When growth resumes, the new crystal material grows over and around the deposited coating, encapsulating it within the host crystal. The result is a layer of inclusions or coloured material defining the outer surface of the earlier crystal, now visible as a phantom outline within the larger host. Multiple growth pauses can produce multiple nested phantoms; the sequence records the order of growth episodes and the relative timing of the geochemical changes that produced them.
Quartz phantoms
The classic phantom is in quartz. Chlorite-coated phantoms in clear quartz produce green silhouettes; hematite-coated phantoms produce red; manganese oxide produces brown or black; clay minerals produce milky white outlines. Smoky quartz with phantom outlines, amethyst with internal colour-zoned phantoms, and citrine with similar features all appear in the collector market, with material from Brazil, Madagascar, Arkansas, the Alps, and Colombia constituting the principal sources.
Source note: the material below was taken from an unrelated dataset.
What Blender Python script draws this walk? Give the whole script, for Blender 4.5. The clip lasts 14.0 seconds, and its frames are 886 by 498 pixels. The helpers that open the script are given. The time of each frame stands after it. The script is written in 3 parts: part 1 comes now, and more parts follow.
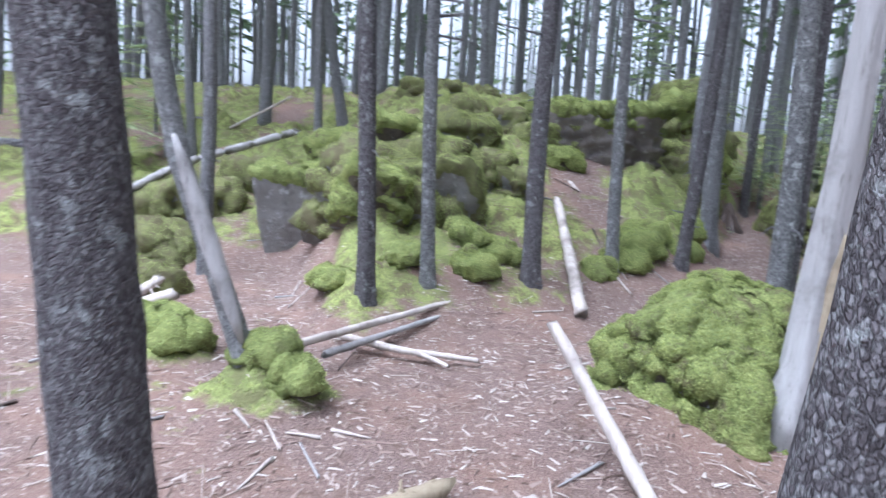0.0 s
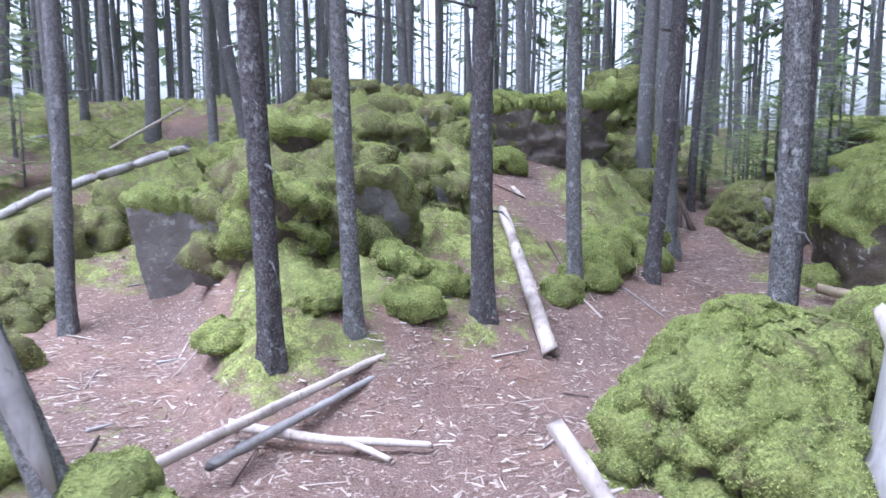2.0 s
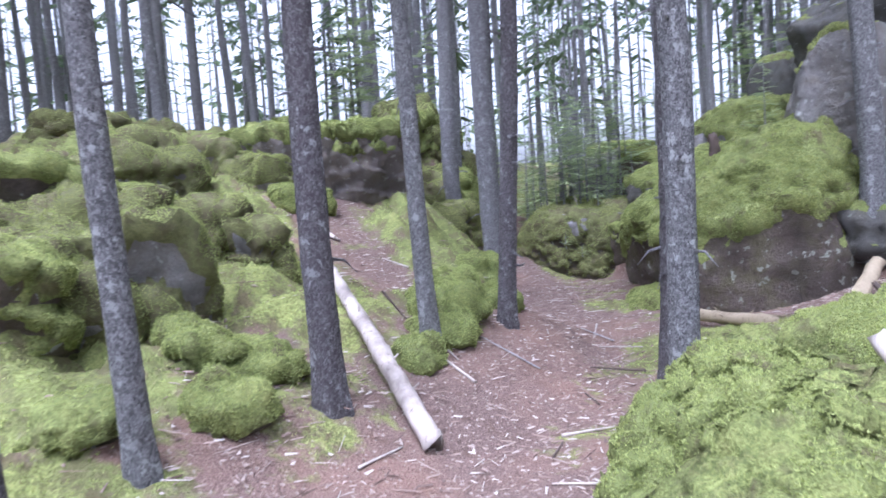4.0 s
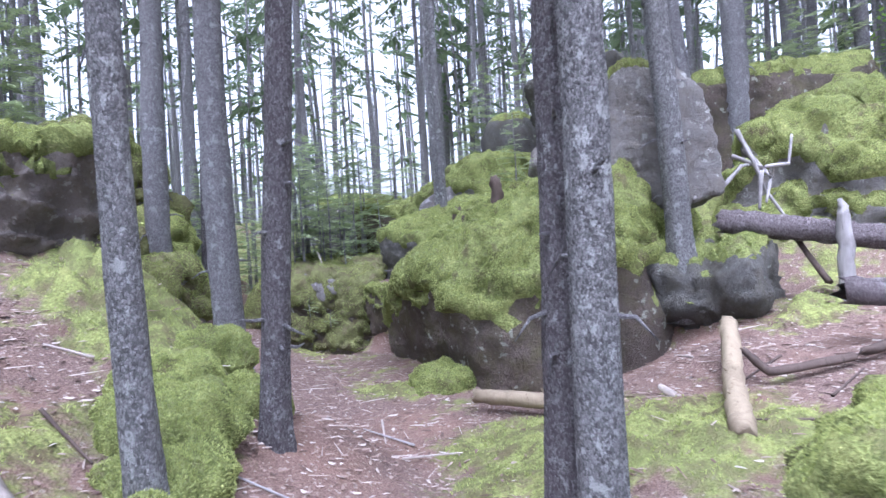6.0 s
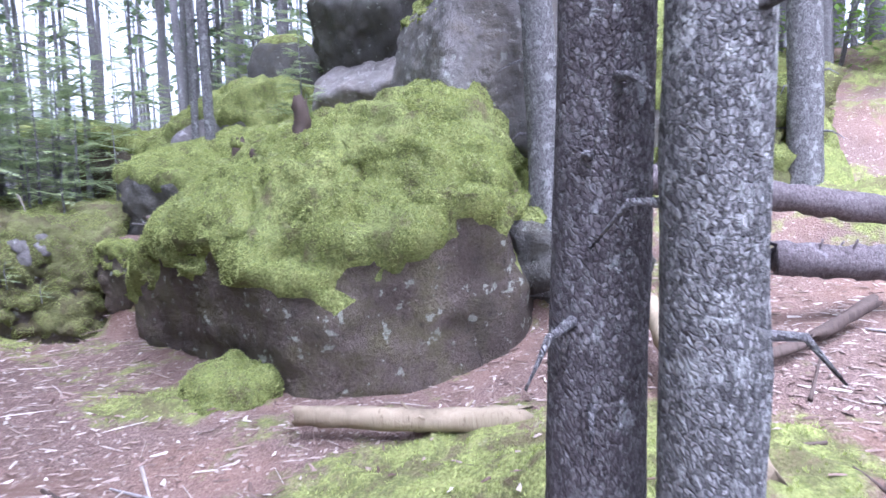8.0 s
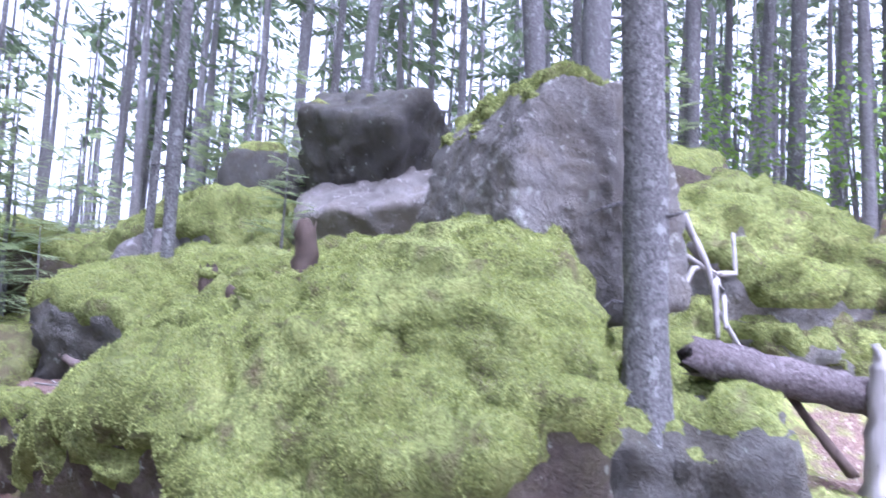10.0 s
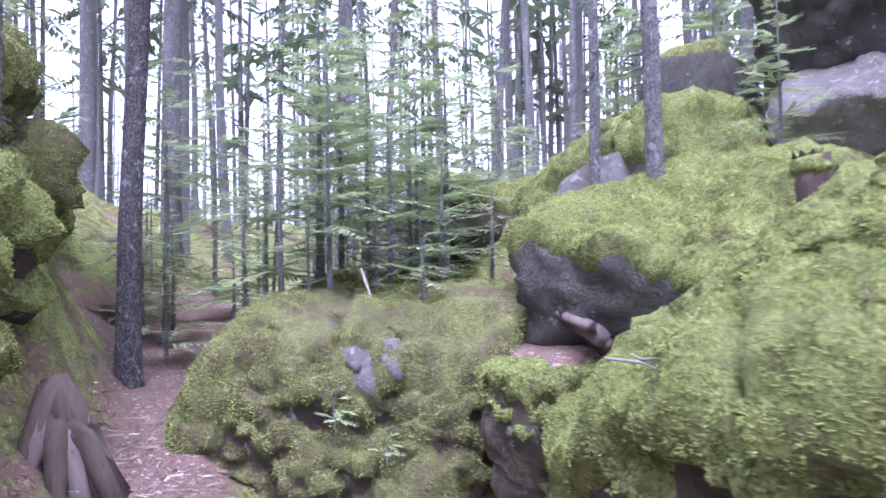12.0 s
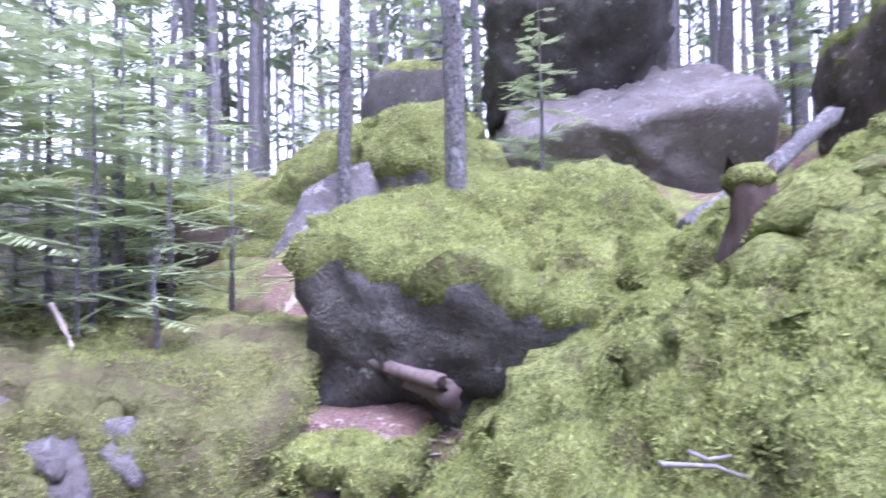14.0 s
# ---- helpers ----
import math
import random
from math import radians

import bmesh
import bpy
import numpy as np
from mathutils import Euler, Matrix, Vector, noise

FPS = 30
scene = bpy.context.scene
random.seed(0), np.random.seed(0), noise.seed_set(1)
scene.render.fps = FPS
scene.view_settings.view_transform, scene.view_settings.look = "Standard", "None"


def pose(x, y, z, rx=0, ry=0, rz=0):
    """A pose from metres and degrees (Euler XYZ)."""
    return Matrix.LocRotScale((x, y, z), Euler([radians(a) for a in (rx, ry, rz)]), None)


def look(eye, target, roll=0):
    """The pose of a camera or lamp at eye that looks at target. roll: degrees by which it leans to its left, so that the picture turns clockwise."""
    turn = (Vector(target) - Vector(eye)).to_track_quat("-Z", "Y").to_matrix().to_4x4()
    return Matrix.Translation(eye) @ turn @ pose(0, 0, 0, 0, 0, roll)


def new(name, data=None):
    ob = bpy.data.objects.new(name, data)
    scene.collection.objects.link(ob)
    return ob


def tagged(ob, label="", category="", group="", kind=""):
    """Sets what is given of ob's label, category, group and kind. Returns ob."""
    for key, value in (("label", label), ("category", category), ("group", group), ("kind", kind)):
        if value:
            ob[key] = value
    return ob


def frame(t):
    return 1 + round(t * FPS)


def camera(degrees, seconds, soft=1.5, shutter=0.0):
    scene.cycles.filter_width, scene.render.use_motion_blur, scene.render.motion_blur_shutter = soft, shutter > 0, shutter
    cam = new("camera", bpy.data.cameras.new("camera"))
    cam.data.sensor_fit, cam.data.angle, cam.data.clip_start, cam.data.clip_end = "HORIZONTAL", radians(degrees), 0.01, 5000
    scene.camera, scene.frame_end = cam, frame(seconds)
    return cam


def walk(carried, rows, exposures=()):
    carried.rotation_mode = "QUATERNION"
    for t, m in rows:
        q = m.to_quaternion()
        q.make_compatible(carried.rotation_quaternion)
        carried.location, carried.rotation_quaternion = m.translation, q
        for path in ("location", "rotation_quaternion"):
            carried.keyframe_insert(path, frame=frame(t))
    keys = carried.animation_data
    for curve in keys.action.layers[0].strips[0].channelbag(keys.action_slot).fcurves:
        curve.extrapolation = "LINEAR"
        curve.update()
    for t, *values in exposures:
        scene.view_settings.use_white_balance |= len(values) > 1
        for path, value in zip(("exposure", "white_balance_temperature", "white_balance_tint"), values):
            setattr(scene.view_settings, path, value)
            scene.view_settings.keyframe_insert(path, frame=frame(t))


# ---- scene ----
cam = camera(66.3, 14.0, soft=1.5, shutter=0.3)
PATH = [
    (0, pose(0.000, -0.000, 1.555, 82.41, -3.50, -0.00)),
    (0.5, pose(-0.040, 0.342, 1.674, 80.91, -2.74, -7.63)),
    (1, pose(-0.075, 0.605, 1.669, 82.30, -3.30, -7.28)),
    (1.5, pose(-0.006, 1.051, 1.604, 83.68, -0.36, -3.97)),
    (2, pose(0.018, 1.423, 1.568, 83.22, -0.06, -6.48)),
    (2.2, pose(0.042, 1.590, 1.542, 82.08, -0.26, -7.39)),
    (4.3, pose(-0.124, 3.317, 1.493, 87.49, 3.25, -31.41)),
    (4.5, pose(-0.018, 3.570, 1.488, 88.03, 2.13, -35.00)),
    (5, pose(0.191, 4.100, 1.404, 89.08, -1.65, -41.90)),
    (5.5, pose(0.376, 4.570, 1.384, 88.32, 0.21, -49.25)),
    (6, pose(0.673, 4.991, 1.396, 90.33, 3.62, -51.47)),
    (6.5, pose(0.991, 5.442, 1.362, 87.09, -1.72, -56.77)),
    (7, pose(1.263, 5.792, 1.369, 87.35, -2.21, -63.11)),
    (7.2, pose(1.378, 5.912, 1.372, 86.59, -0.58, -65.03)),
    (9.3, pose(2.733, 6.978, 1.470, 88.86, -0.58, -81.93)),
    (9.5, pose(2.870, 7.073, 1.524, 90.27, -1.37, -81.65)),
    (10, pose(3.044, 7.317, 1.658, 95.73, -2.93, -77.73)),
    (10.5, pose(3.322, 7.662, 1.649, 98.16, -1.57, -70.90)),
    (11, pose(3.642, 8.162, 1.628, 97.35, 1.87, -61.90)),
    (11.5, pose(3.926, 8.568, 1.560, 95.15, 1.50, -52.60)),
    (12, pose(4.094, 8.938, 1.512, 91.57, 0.92, -48.00)),
    (12.5, pose(4.208, 9.334, 1.517, 91.93, 2.86, -47.79)),
    (13, pose(4.317, 9.637, 1.527, 89.74, 0.53, -53.83)),
    (13.5, pose(4.611, 9.894, 1.524, 91.56, 1.28, -64.27)),
    (14, pose(4.629, 9.962, 1.553, 93.00, 1.04, -76.66)),
]
walk(cam, PATH, exposures=[(0, 1.57, 5130, 13), (2.2, 1.7, 5090, 20), (4.5, 1.9, 5130, 23), (7.2, 2.22, 5120, 25), (9.5, 2.55, 5000, 31), (11, 2.48, 5050, 35), (12.5, 2.62, 5080, 40), (14, 2.72, 5080, 42)])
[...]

Less commonly, phantoms appear in calcite, fluorite, topaz, and other transparent species. Each species presents the feature within its own characteristic crystal habit — calcite phantoms outline rhombohedral or scalenohedral terminations, fluorite phantoms outline cubic forms — and the recognition of a phantom as such depends on familiarity with the species' typical morphology.
Identification
A genuine phantom outlines a crystal form within the host — typically a hexagonal prism with terminations in the case of quartz — and the inclusions defining the phantom lie on the surface of the earlier crystal rather than scattered through the volume of the host. This distinguishes a phantom from random inclusions and from veil-like fluid feathers. Under magnification the phantom typically appears as a thin layer following the original crystal faces, with sharp terminations preserved at the corresponding pyramidal terminations of the smaller earlier crystal.
In the trade
Phantom crystals are valued in the mineral-specimen and lapidary collector markets rather than as faceted gemstones. Specimens with multiple well-defined phantoms, with strong colour contrast between the host and the phantom inclusions, or with unusual geometry command premium prices through specialist dealers and at the major mineral shows. Faceted material with phantom features is occasionally cut for collectors, but the cellular character of the phantom is generally best appreciated in unfaceted specimens.